— Written problem —
Using the data below, tally the lines that include the string "with". Only the number is wanted.

┌─ Source material

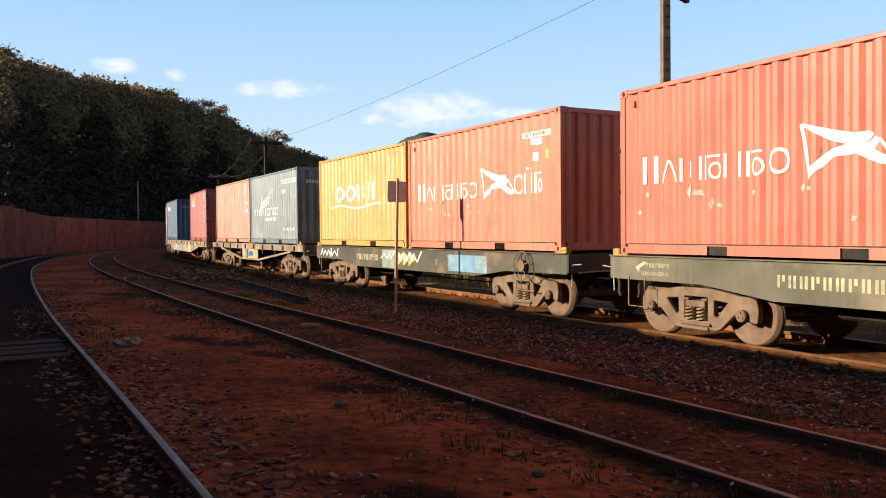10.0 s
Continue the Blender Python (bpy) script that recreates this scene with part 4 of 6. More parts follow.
def long_wagon():
    """The sixty-foot flat wagon, part empty."""
    root = tagged(new("flat_wagon"), "long rusty brown flat wagon with peeling patches, half loaded", "railway wagon", "wagons of the train")
    x0, x1 = -9.5, 9.35
    top = DECK - 0.03
    for s in (-1, 1):
        prof = [(x0, top - 0.26), (x0 + 2.2, top - 0.28), (x0 + 4.4, top - 0.62), (x1 - 5.8, top - 0.62), (x1 - 2.6, top - 0.28), (x1, top - 0.26), (x1, top), (x0, top)]
        part_of("side_sill", plate(prof, [], s * SILL_Y, 0.03, 0.004), SILLS["brown"], root)
        part("sill_flange", boxes((x0, x1, s * SILL_Y - 0.06, s * SILL_Y + 0.06, DECK - 0.036, DECK - 0.012), bevel=0.004), SILLS["brown"], root)
    common(root, x0, x1, "brown", None, (-7.7, 7.55))
    locks(root, (-9.2, -3.35, 3.35, 9.2))
    y = -SILL_Y - 0.018
    for k in range(14):
        x = -8.9 + k * 1.37
        part("stake_pocket", boxes((x - 0.07, x + 0.07, y - 0.02, y + 0.03, top - 0.2, top - 0.04), bevel=0.01), M_BLACK, root, "dark stake pocket")
    pennant_row(chevrons(-3.6, 0.72, 0.75, 0.3), y, M_YELLOW, root)
    flat_mark("blue_panel", [rect(0.2, 0.8, 0.66, 0.95)], y, M_SKY, root)
    flat_mark("blue_stain", [[(-5.4, 0.72), (-0.9, 0.62), (-0.9, 0.86), (-5.0, 0.9)]], y + 0.002, M_SKY, root, "faded blue paint remains")
    flat_mark("number_bars", code_row(-2.6, -0.8, 0.78, 0.9, 12), y - 0.002, M_CREAM, root)
    flat_mark("bare_patch", [[(2.5, 0.6), (3.5, 0.62), (3.5, 1.0), (3.1, 1.12), (2.5, 1.1)], [(5.0, 0.98), (5.6, 1.0), (5.5, 1.1), (5.1, 1.12)]], y, M_CREAM, root, "peeling pale patch")
    return root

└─

— Solution to this exercise —
2